The bull had his head in the branches and leaves, but I could see a blocky rump, slightly swayed back, and heavy belly. His real weight was carried in the bulked hump of his shoulders. He was quartering toward me, and as I looked among the branches and leaves of the tree, I saw a boss and the curve of a horn and the glint of an eye: He saw something where I stood, but he waited for the wind to tell him what it was.

The buffalo's left ear drooped, and below its tattered fringe I could see his chest and the base of his neck. I whispered to Rory that there were twigs in the way, and he whispered back, "Not enough to bother that bullet."

I looked back through the crosshairs and found a place on the bull's chest that looked open.

"I'm going to shoot him in the chest, just below his left ear."

"That's a good place."

I held a little longer, making sure that what I was seeing really was the bull's chest. I slid the tang safety forward.

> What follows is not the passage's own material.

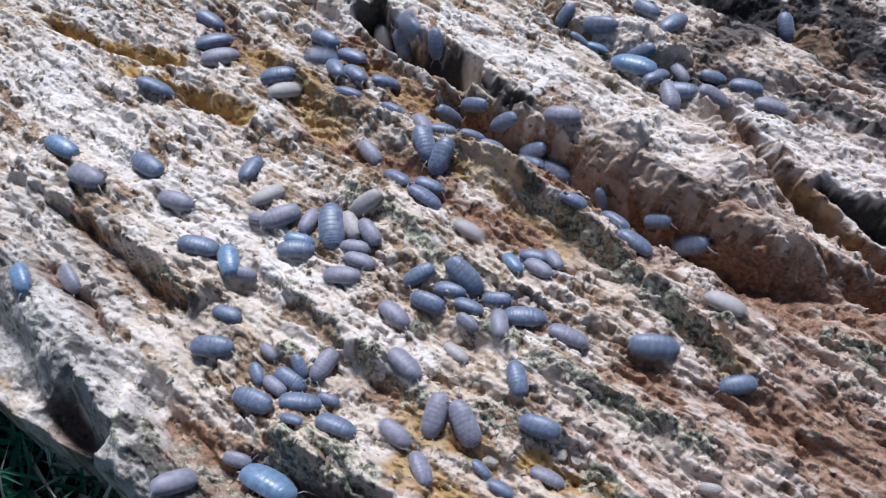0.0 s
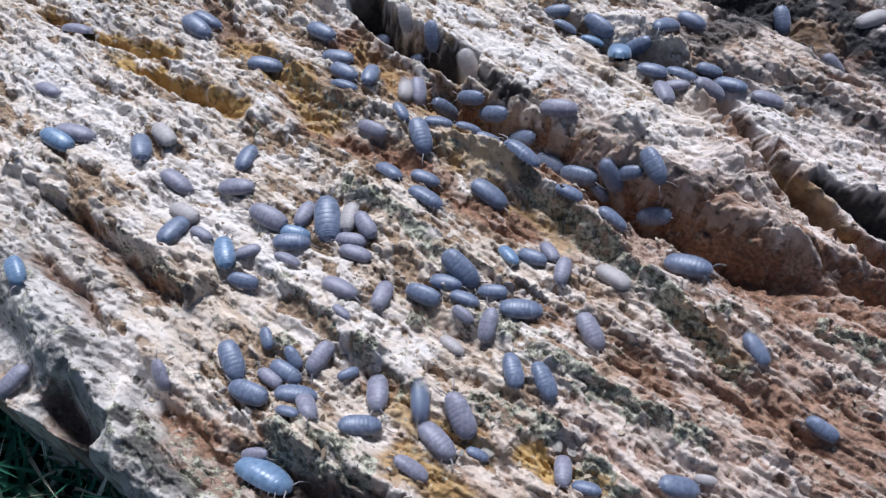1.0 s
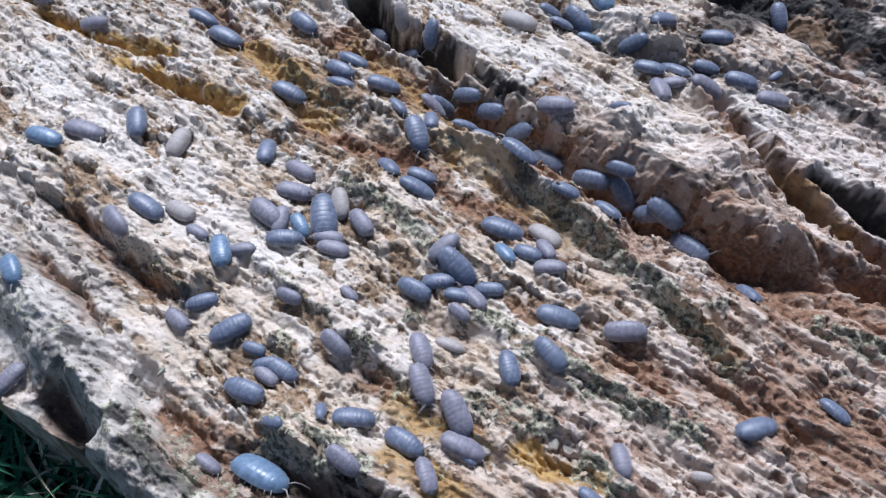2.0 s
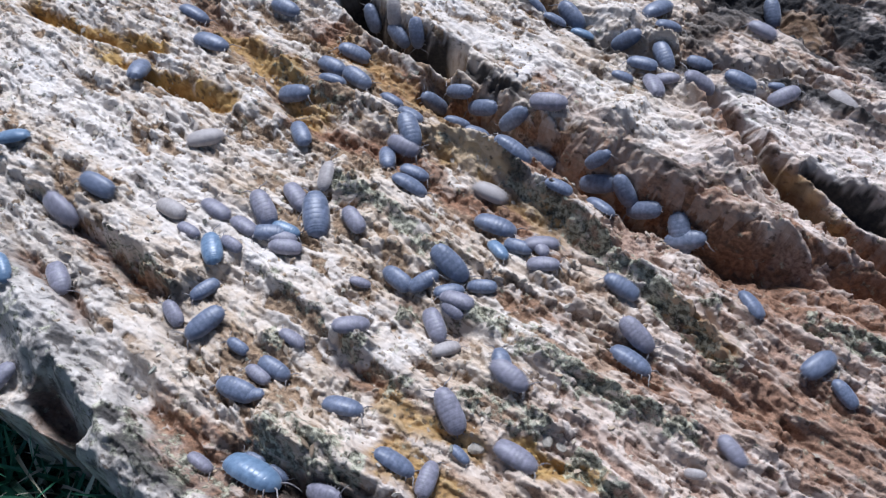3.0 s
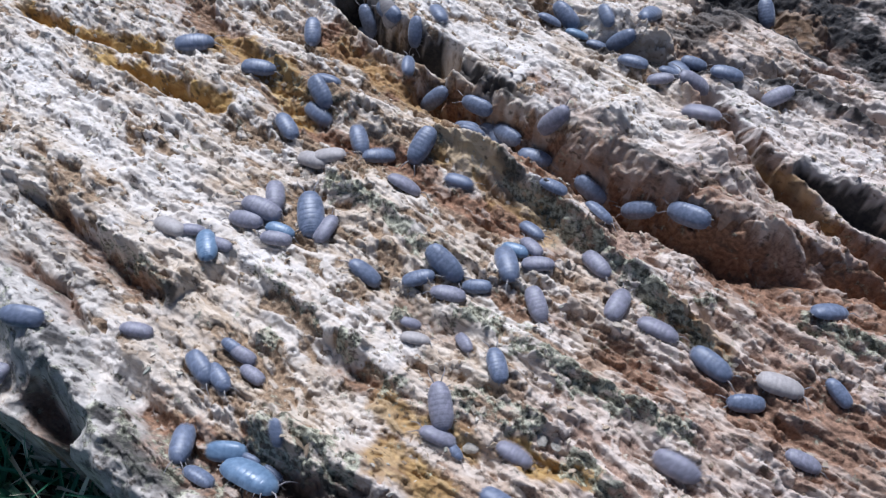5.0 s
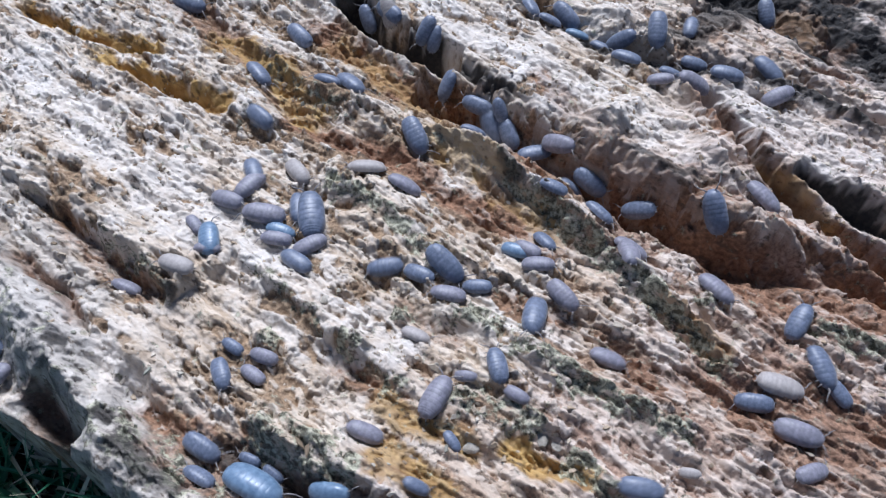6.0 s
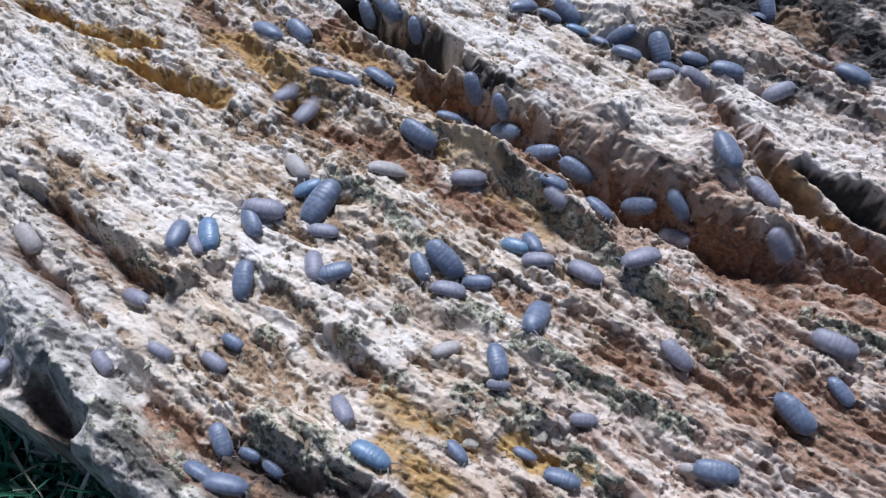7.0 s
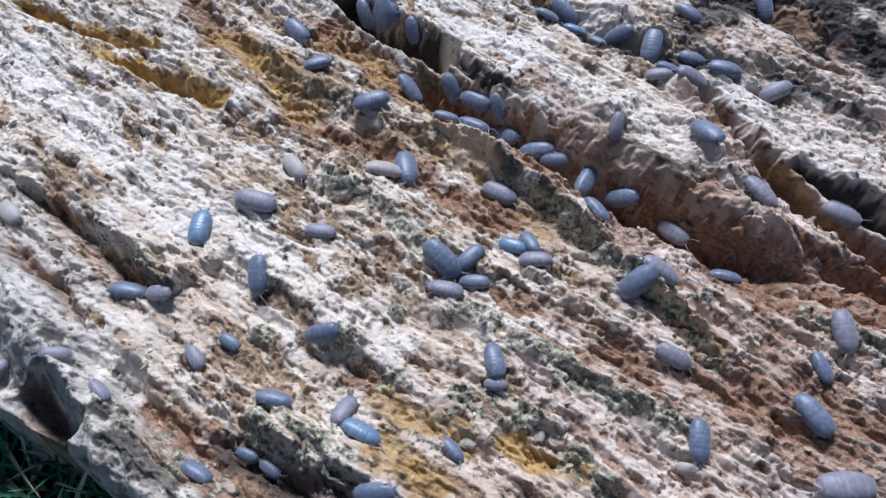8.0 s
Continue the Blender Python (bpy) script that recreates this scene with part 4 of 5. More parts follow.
    crawl(louse(1, 0.78), (0, -66.4, 14.6, -17), (0.5, -59.4, 20.1, 20), (1, -66.1, 18.0, -36), (3, -83.8, -8.3, -60), (3.5, -83.0, -1.4, -38), (4, -106.8, -2.5, -123), (8, -106.8, -2.5, -123))
    crawl(louse(2, 0.72), (0, -45.5, 16.6, -141), (0.5, -55.2, 15.4, -154), (1, -62.4, 9.1, -212), (4.5, -62.4, 9.1, -212), (6, -56.4, -7.1, -201), (6.5, -79.7, -7.9, -191), (7, -91.7, 1.0, -232), (7.5, -82.3, -5.2, -210), (8, -96.5, 7.3, -225))
    crawl(louse(1, 0.86), (0, -41.8, 10.5, -154), (0.5, -43.3, 8.6, -209), (1.5, -43.3, 8.6, -209), (3, -41.9, 9.9, -242), (4, -41.9, 9.9, -242), (4.5, -41.3, 10.2, -213), (6, -40.5, 8.3, -187), (7.5, -40.5, 8.3, -187), (8, -41.9, 10.4, -194))
    crawl(louse(1, 0.54), (0, -46.1, 10.0, 169), (0.5, -40.4, -0.4, 158), (1, -37.7, -3.2, 158), (3.5, -30.6, -27.6, 145), (4, -31.9, -29.8, 141), (4.5, -42.7, -25.6, 146), (6, -36.2, -26.3, 159), (6.5, -51.7, -20.3, 169), (7, -69.2, -28.0, 131), (7.5, -65.3, -28.2, 201), (8, -75.9, -28.4, 186))
    crawl(louse(1, 0.68), (0, -35.4, 10.2, -110), (1, -35.4, 10.2, -110), (1.5, -36.7, 8.5, -125), (3, -45.5, 4.6, -37), (3.5, -45.3, 8.4, -33), (4, -58.6, -8.5, -75), (4.7, -54.6, -70.0, -86), (8, -54.6, -70.0, -86))
    crawl(louse(0, 1.09), (0, -30.0, 8.7, 98), (6, -30.0, 8.7, 98), (6.5, -28.9, 8.5, 132), (7, -27.8, 11.0, 59), (7.5, -31.2, 10.9, 111), (8, -14.5, 76.5, 76))
    crawl(louse(2, 0.72), (0, -25.6, 9.0, 113), (0.5, -25.6, 9.0, 113), (1, -24.9, 9.2, 82), (1.5, -25.1, 9.0, 107), (3, -28.0, 19.0, 83), (3.5, -24.5, 16.9, 15), (4, -29.4, 28.6, -70), (4.5, -28.9, 25.9, -10), (6, -34.3, 21.5, -52), (8, -34.3, 21.5, -52))
    crawl(louse(1, 0.70), (0, -21.1, 6.6, 122), (3, -21.1, 6.6, 122), (3.5, -22.8, 8.6, 132), (4, -23.2, 8.3, 106), (4.5, -24.4, 6.7, 82), (6, -29.4, 0.3, 30), (6.5, -20.8, 0.4, -38), (7, -27.9, -6.5, -81), (7.5, -30.6, -2.5, -42), (8, -26.6, -70.0, -87))
    crawl(louse(2, 0.72), (0, -22.0, 14.2, 25), (0.5, -13.2, 18.9, 19), (0.65, -13.2, 18.9, 91), (1.3, -14.5, 76.5, 91), (8, -14.5, 76.5, 91))
    crawl(louse(1, 0.62), (0, -24.2, 2.9, 170), (1.5, -24.2, 2.9, 170), (3, -37.1, 2.0, 174), (6.5, -37.1, 2.0, 174), (7, -26.8, 2.9, 173), (8, -26.8, 2.9, 173))
    crawl(louse(0, 0.84), (0, -58.4, 1.0, 169), (0.5, -60.4, 2.6, 140), (1, -63.3, 3.3, 69), (1.5, -66.0, 6.9, 144), (3, -79.1, 13.8, 150), (3.5, -116.3, 18.4, 176), (8, -116.3, 18.5, 176))
    crawl(louse(1, 0.50), (0, -52.2, -0.4, -11), (0.5, -54.3, 3.7, -17), (1, -57.2, 2.8, -30), (3, -57.2, 2.8, -30), (3.5, -56.0, 2.7, -19), (4, -56.0, 2.7, -19), (4.5, -55.3, 2.3, 25), (6, -55.2, 4.7, -53), (6.5, -55.2, 4.7, -53), (7, -53.6, -2.3, -64), (7.5, -47.5, -6.4, -99), (8, -43.5, -70.0, -86))
    crawl(louse(3, 0.61), (0, -36.9, 4.7, -10), (1, -36.9, 4.7, -10), (1.5, -34.4, 7.2, -80), (3, -36.4, 4.3, -20), (6, -36.4, 4.2, -20), (6.5, -34.2, 5.0, 6), (7, -31.1, 14.9, 25), (7.5, -26.2, 24.2, 55), (8, -14.5, 76.5, 77))
    crawl(louse(0, 0.73), (0, -37.4, 2.1, 2), (1.5, -37.4, 2.1, 2), (3, -39.5, 3.2, 0), (4, -53.1, -17.3, -67), (4.5, -50.6, -22.1, -63), (7, -40.1, -53.1, -10), (7.5, -22.6, -54.5, -5), (8, -11.6, -54.8, 0))
    crawl(louse(3, 0.81), (0, -51.3, -2.0, 107), (4.5, -51.3, -2.0, 107), (6, -51.4, 1.0, 103), (7, -51.4, 1.0, 103), (7.5, -51.2, 1.0, 153), (8, -53.1, 2.9, 87))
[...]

"Don't shoot unless you're absolutely happy," Rory warned.

I was tense, concentrated, and yes, happy-nearly euphoric in a semiterrified sort of way. My finger pressed the trigger, and the rifle fired.

The bull spun out from beneath the tree in a splintering of branches. He ran counterclockwise in a half circle, placing himself 15 yards farther out along the line of fire but partially covered by the mopane's trunk. His head was up, domed by the heavy boss, his Roman nose scenting for the source of the bullet that had struck him. Out of nowhere the second dugga boy pounded past and turned into the wind, drawing along the wounded bull.

They went straight away, making for a second, lower ridge. I had another solid in the chamber and threw the scope on the wounded bull (clearly the rear one of the two), 100 yards away now. I scarcely felt the powerful roll of the gun as it fired and the second 500-grain solid broke the buffalo's left hip. It didn't seem to slow him. The first solid, though, was finishing its work as he ran.